On her unique multi-arts path, Revolva has written her own shows, including BroadMinded, an all-women-over-40 anti-ageism project that received national acclaim in Vice and the Huffington Post. She’s also written street show material and performed it at events such as Edinburgh Fringe Festival and with the Fruitvale Family Circus in Oakland, California. She has even developed workshops and presentations that unite storytelling and the movement arts. Exercises that trick your brain into forgetting everything it’s been taught about “specialization” and help you remember what it’s like to be creative with every ounce of one’s body, mind and soul. To be an adult—and simultaneously, to be a purely open child.


Writing from backstage, as head blogger on the New Old Time Chautauqua Vaudeville Tour, 2010.

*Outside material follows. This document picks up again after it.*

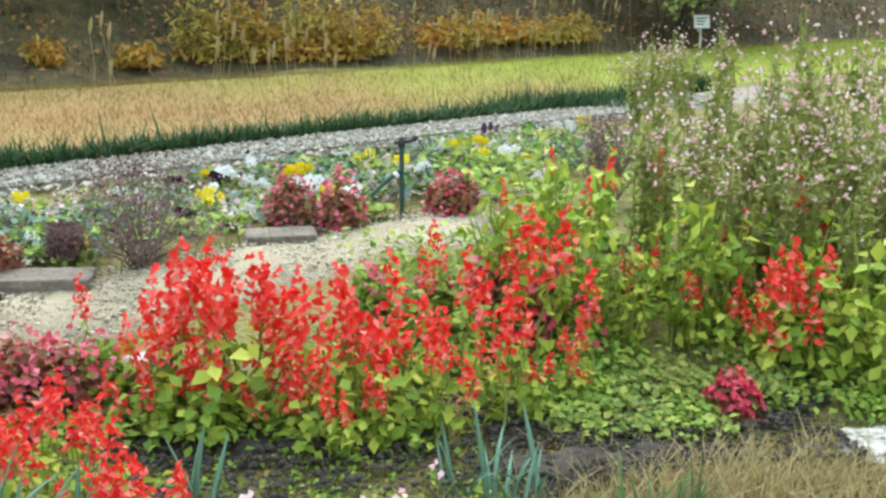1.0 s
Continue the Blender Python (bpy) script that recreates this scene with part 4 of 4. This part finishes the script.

Fusing the scribble with the wobble, in the classroom

In 2008, Revolva first presented a class called “Ignition: Writing your hoopdance” at the international conference Hoop Convergence (Carrboro, NC). In subsequent years, she has taught it to hoopers around the world under the title “Scribble Wobble.” In the class, journaling and drawing exercises are combined with corresponding hoop movements, to erase the division between body and mind, and to help unleash a new level of innovation.

So you’re telling me it’s possible to have it all?

In our culture, “having it all” normally applies to whether or not we can work while simultaneously having children. Revolva’s version of “having it all” applies to whether or not we can navigate any path we wish while simultaneously being children. Can we maintain our sense of wonder about life? Doing so involves tearing down walls we’ve built within ourselves.

Language has rhythm. Internalizing dance steps or throwing objects through space in just the right pattern makes for a better understanding of the way language can move a reader. On the flip side, dance conveys meaning, and molding a story into the perfect arc has always informed what Revolva does on stage. With no good reason NOT to continue writing and moving, Revolva believes she somehow wound up, in her own unique way, having a more holistic existence that she would have if she’s followed society’s advice to choose a straight and narrow path, over a round one.